## Do this
Restate the data exactly as given and keep the pictures out.

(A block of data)
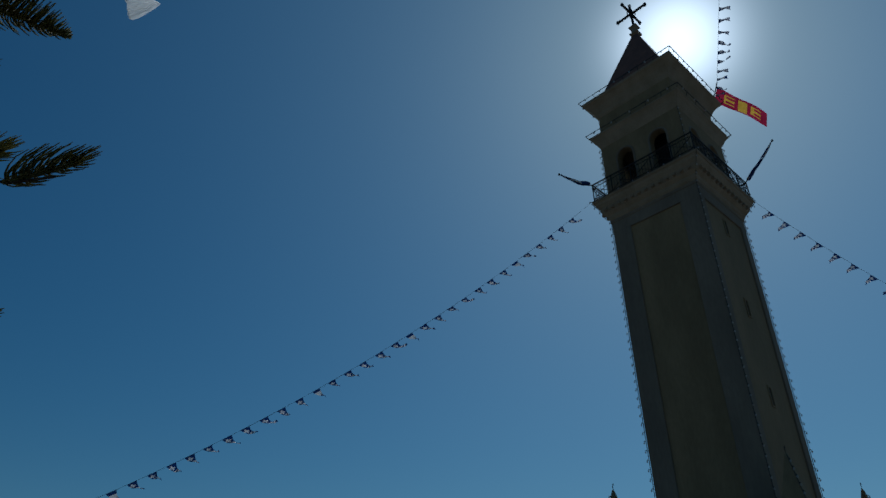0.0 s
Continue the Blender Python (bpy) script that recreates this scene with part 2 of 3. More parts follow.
# stepped base with its cornices
part("base", lofted(bmesh.new(), [(4.75, 0), (4.75, 3.9), (4.8, 4.0), (4.95, 4.15), (5.1, 4.38), (5.2, 4.45), (5.2, 4.6), (4.3, 4.68), (4.22, 4.7), (4.22, 4.86), (4.3, 4.95), (4.45, 5.2), (4.55, 5.28), (4.55, 5.4), (3.95, 5.42), (3.95, 5.7), (2.3, 5.75)]), M_CORNICE, tower, "stepped base with moulded cornices")
part("shaft", lofted(bmesh.new(), [(SHAFT - 0.07, 5.7), (SHAFT - 0.07, 20.3)]), M_PLASTER, tower, "tall shaft of cream plaster")
for sx in (-1, 1):
    for sy in (-1, 1):
        bm = bmesh.new()
        xs, ys = sorted((sx * SHAFT, sx * (SHAFT - 0.5))), sorted((sy * SHAFT, sy * (SHAFT - 0.92)))
        box(bm, xs[0], xs[1], ys[0], ys[1], 5.72, 20.25, 0.03)
        part("corner_pilaster", bm, M_PALE, tower, "pale grey corner strip")
part("top_band", lofted(bmesh.new(), [(SHAFT + 0.004, 19.75), (SHAFT + 0.004, 20.3), (SHAFT + 0.05, 20.34), (SHAFT + 0.05, 20.45)]), M_PALE, tower)
# slit windows on the two faces that carry them: a thin stone surround, the opening's shade put into a near-black panel
for turn in (0, math.pi):
    for z in (11.2, 15.0, 19.0):
        bm = bmesh.new()
        m = Matrix.Rotation(turn, 4, "Z")
        box(bm, -0.16, -0.09, -SHAFT + 0.03, -SHAFT + 0.16, z - 0.36, z + 0.36)
        box(bm, 0.09, 0.16, -SHAFT + 0.03, -SHAFT + 0.16, z - 0.36, z + 0.36)
        box(bm, -0.16, 0.16, -SHAFT + 0.03, -SHAFT + 0.16, z + 0.36, z + 0.43)
        box(bm, -0.16, 0.16, -SHAFT + 0.03, -SHAFT + 0.16, z - 0.43, z - 0.36)
        bm.transform(m)
        slit = part("slit_window", bm, M_PLASTER, tower)
        bm = bmesh.new()
        box(bm, -0.09, 0.09, -SHAFT + 0.066, -SHAFT + 0.10, z - 0.36, z + 0.36)
        bm.transform(m)
        part("shade_panel", bm, M_OPENING_SHADE, slit, "near-black panel standing for a shaded slit opening")
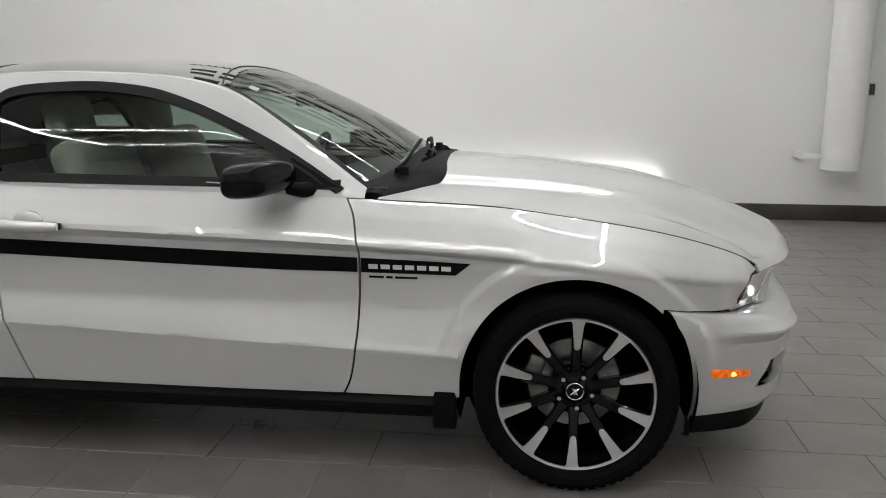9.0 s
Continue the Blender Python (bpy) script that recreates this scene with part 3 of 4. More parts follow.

## Written reply
0.0 s
Continue the Blender Python (bpy) script that recreates this scene with part 2 of 3. More parts follow.
# stepped base with its cornices
part("base", lofted(bmesh.new(), [(4.75, 0), (4.75, 3.9), (4.8, 4.0), (4.95, 4.15), (5.1, 4.38), (5.2, 4.45), (5.2, 4.6), (4.3, 4.68), (4.22, 4.7), (4.22, 4.86), (4.3, 4.95), (4.45, 5.2), (4.55, 5.28), (4.55, 5.4), (3.95, 5.42), (3.95, 5.7), (2.3, 5.75)]), M_CORNICE, tower, "stepped base with moulded cornices")
part("shaft", lofted(bmesh.new(), [(SHAFT - 0.07, 5.7), (SHAFT - 0.07, 20.3)]), M_PLASTER, tower, "tall shaft of cream plaster")
for sx in (-1, 1):
    for sy in (-1, 1):
        bm = bmesh.new()
        xs, ys = sorted((sx * SHAFT, sx * (SHAFT - 0.5))), sorted((sy * SHAFT, sy * (SHAFT - 0.92)))
        box(bm, xs[0], xs[1], ys[0], ys[1], 5.72, 20.25, 0.03)
        part("corner_pilaster", bm, M_PALE, tower, "pale grey corner strip")
part("top_band", lofted(bmesh.new(), [(SHAFT + 0.004, 19.75), (SHAFT + 0.004, 20.3), (SHAFT + 0.05, 20.34), (SHAFT + 0.05, 20.45)]), M_PALE, tower)
# slit windows on the two faces that carry them: a thin stone surround, the opening's shade put into a near-black panel
for turn in (0, math.pi):
    for z in (11.2, 15.0, 19.0):
        bm = bmesh.new()
        m = Matrix.Rotation(turn, 4, "Z")
        box(bm, -0.16, -0.09, -SHAFT + 0.03, -SHAFT + 0.16, z - 0.36, z + 0.36)
        box(bm, 0.09, 0.16, -SHAFT + 0.03, -SHAFT + 0.16, z - 0.36, z + 0.36)
        box(bm, -0.16, 0.16, -SHAFT + 0.03, -SHAFT + 0.16, z + 0.36, z + 0.43)
        box(bm, -0.16, 0.16, -SHAFT + 0.03, -SHAFT + 0.16, z - 0.43, z - 0.36)
        bm.transform(m)
        slit = part("slit_window", bm, M_PLASTER, tower)
        bm = bmesh.new()
        box(bm, -0.09, 0.09, -SHAFT + 0.066, -SHAFT + 0.10, z - 0.36, z + 0.36)
        bm.transform(m)
        part("shade_panel", bm, M_OPENING_SHADE, slit, "near-black panel standing for a shaded slit opening")
9.0 s
Continue the Blender Python (bpy) script that recreates this scene with part 3 of 4. More parts follow.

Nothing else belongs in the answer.